## BEGIN Supplied information

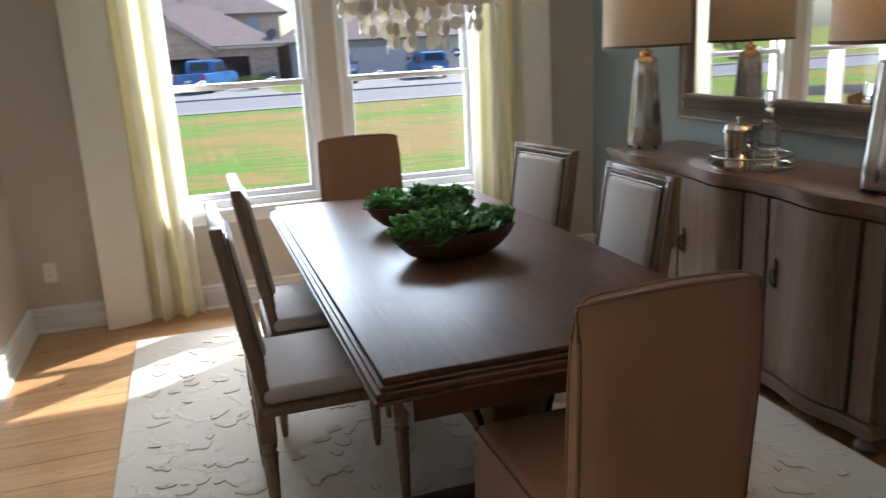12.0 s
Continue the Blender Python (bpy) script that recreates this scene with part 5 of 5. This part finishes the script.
# ---- outside ----
def lawn_material():
    m = mat("mown_lawn", (0.100, 0.195, 0.016), 0.95, var=0.3, scale=1.3, fine=40, bump=0.6, dist=0.02)
    n, l = m.node_tree.nodes, m.node_tree.links
    p = n["Principled BSDF"]
    tc, mp, ns = n.new("ShaderNodeTexCoord"), n.new("ShaderNodeMapping"), n.new("ShaderNodeTexNoise")
    mp.inputs["Scale"].default_value = (1.5, 0.28, 1)
    ns.inputs["Scale"].default_value, ns.inputs["Detail"].default_value = 2.6, 9
    ns.inputs["Roughness"].default_value = 0.68
    m2, n2, ad = n.new("ShaderNodeMapping"), n.new("ShaderNodeTexNoise"), n.new("ShaderNodeMath")
    m2.inputs["Scale"].default_value = (1.0, 0.5, 1)
    n2.inputs["Scale"].default_value, n2.inputs["Detail"].default_value = 0.23, 3
    ad.operation = "MULTIPLY_ADD"
    ad.inputs[1].default_value = 0.9
    l.new(tc.outputs["Object"], mp.inputs[0]), l.new(mp.outputs[0], ns.inputs["Vector"])
    l.new(tc.outputs["Object"], m2.inputs[0]), l.new(m2.outputs[0], n2.inputs["Vector"])
    l.new(n2.outputs[0], ad.inputs[0]), l.new(ns.outputs[0], ad.inputs[2])
    rp, mx = n.new("ShaderNodeValToRGB"), n.new("ShaderNodeMix")
    rp.color_ramp.elements[0].position, rp.color_ramp.elements[1].position = 0.93, 1.10
    mx.data_type = "RGBA"
    old = p.inputs["Base Color"].links[0].from_socket
    mx.inputs[7].default_value = (0.235, 0.165, 0.048, 1)
    l.new(ad.outputs[0], rp.inputs[0]), l.new(rp.outputs[0], mx.inputs[0]), l.new(old, mx.inputs[6]), l.new(mx.outputs[2], p.inputs["Base Color"])
    return m


GROUND = -0.7
struct("ground", boxed(-400, 400, -400, 400, -1.4, GROUND), lawn_material(), "mown green lawn with dry brown stripes", False)
CONC = mat("pale_concrete", (0.25, 0.25, 0.26), 0.9, var=0.12, scale=0.8, fine=20, bump=0.3)
struct("road", boxed(-39.2, -31.2, -300, 300, GROUND, GROUND + 0.02), mat("asphalt", (0.21, 0.205, 0.23), 0.9, var=0.15, scale=0.6, fine=30, bump=0.4), "grey asphalt street", False)
struct("pavement", boxed(-31.2, -30.2, -300, 300, GROUND, GROUND + 0.035, 0.01), CONC, "pale concrete kerb and gutter", False)
struct("pavement", boxed(-40.4, -39.2, -300, 300, GROUND, GROUND + 0.10, 0.02), CONC, "pale concrete kerb across the street", False)
struct("driveway", boxed(-53.4, -40.4, -3.2, 7.0, GROUND, GROUND + 0.05), CONC, "pale concrete driveway", False)
struct("driveway", boxed(-53.4, -40.4, 9.6, 19.5, GROUND, GROUND + 0.05), CONC, "pale concrete driveway", False)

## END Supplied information

» **Task prompt**
Set the pictures aside and transcribe the data above exactly.

» **Full output**
12.0 s
Continue the Blender Python (bpy) script that recreates this scene with part 5 of 5. This part finishes the script.
# ---- outside ----
def lawn_material():
    m = mat("mown_lawn", (0.100, 0.195, 0.016), 0.95, var=0.3, scale=1.3, fine=40, bump=0.6, dist=0.02)
    n, l = m.node_tree.nodes, m.node_tree.links
    p = n["Principled BSDF"]
    tc, mp, ns = n.new("ShaderNodeTexCoord"), n.new("ShaderNodeMapping"), n.new("ShaderNodeTexNoise")
    mp.inputs["Scale"].default_value = (1.5, 0.28, 1)
    ns.inputs["Scale"].default_value, ns.inputs["Detail"].default_value = 2.6, 9
    ns.inputs["Roughness"].default_value = 0.68
    m2, n2, ad = n.new("ShaderNodeMapping"), n.new("ShaderNodeTexNoise"), n.new("ShaderNodeMath")
    m2.inputs["Scale"].default_value = (1.0, 0.5, 1)
    n2.inputs["Scale"].default_value, n2.inputs["Detail"].default_value = 0.23, 3
    ad.operation = "MULTIPLY_ADD"
    ad.inputs[1].default_value = 0.9
    l.new(tc.outputs["Object"], mp.inputs[0]), l.new(mp.outputs[0], ns.inputs["Vector"])
    l.new(tc.outputs["Object"], m2.inputs[0]), l.new(m2.outputs[0], n2.inputs["Vector"])
    l.new(n2.outputs[0], ad.inputs[0]), l.new(ns.outputs[0], ad.inputs[2])
    rp, mx = n.new("ShaderNodeValToRGB"), n.new("ShaderNodeMix")
    rp.color_ramp.elements[0].position, rp.color_ramp.elements[1].position = 0.93, 1.10
    mx.data_type = "RGBA"
    old = p.inputs["Base Color"].links[0].from_socket
    mx.inputs[7].default_value = (0.235, 0.165, 0.048, 1)
    l.new(ad.outputs[0], rp.inputs[0]), l.new(rp.outputs[0], mx.inputs[0]), l.new(old, mx.inputs[6]), l.new(mx.outputs[2], p.inputs["Base Color"])
    return m


GROUND = -0.7
struct("ground", boxed(-400, 400, -400, 400, -1.4, GROUND), lawn_material(), "mown green lawn with dry brown stripes", False)
CONC = mat("pale_concrete", (0.25, 0.25, 0.26), 0.9, var=0.12, scale=0.8, fine=20, bump=0.3)
struct("road", boxed(-39.2, -31.2, -300, 300, GROUND, GROUND + 0.02), mat("asphalt", (0.21, 0.205, 0.23), 0.9, var=0.15, scale=0.6, fine=30, bump=0.4), "grey asphalt street", False)
struct("pavement", boxed(-31.2, -30.2, -300, 300, GROUND, GROUND + 0.035, 0.01), CONC, "pale concrete kerb and gutter", False)
struct("pavement", boxed(-40.4, -39.2, -300, 300, GROUND, GROUND + 0.10, 0.02), CONC, "pale concrete kerb across the street", False)
struct("driveway", boxed(-53.4, -40.4, -3.2, 7.0, GROUND, GROUND + 0.05), CONC, "pale concrete driveway", False)
struct("driveway", boxed(-53.4, -40.4, 9.6, 19.5, GROUND, GROUND + 0.05), CONC, "pale concrete driveway", False)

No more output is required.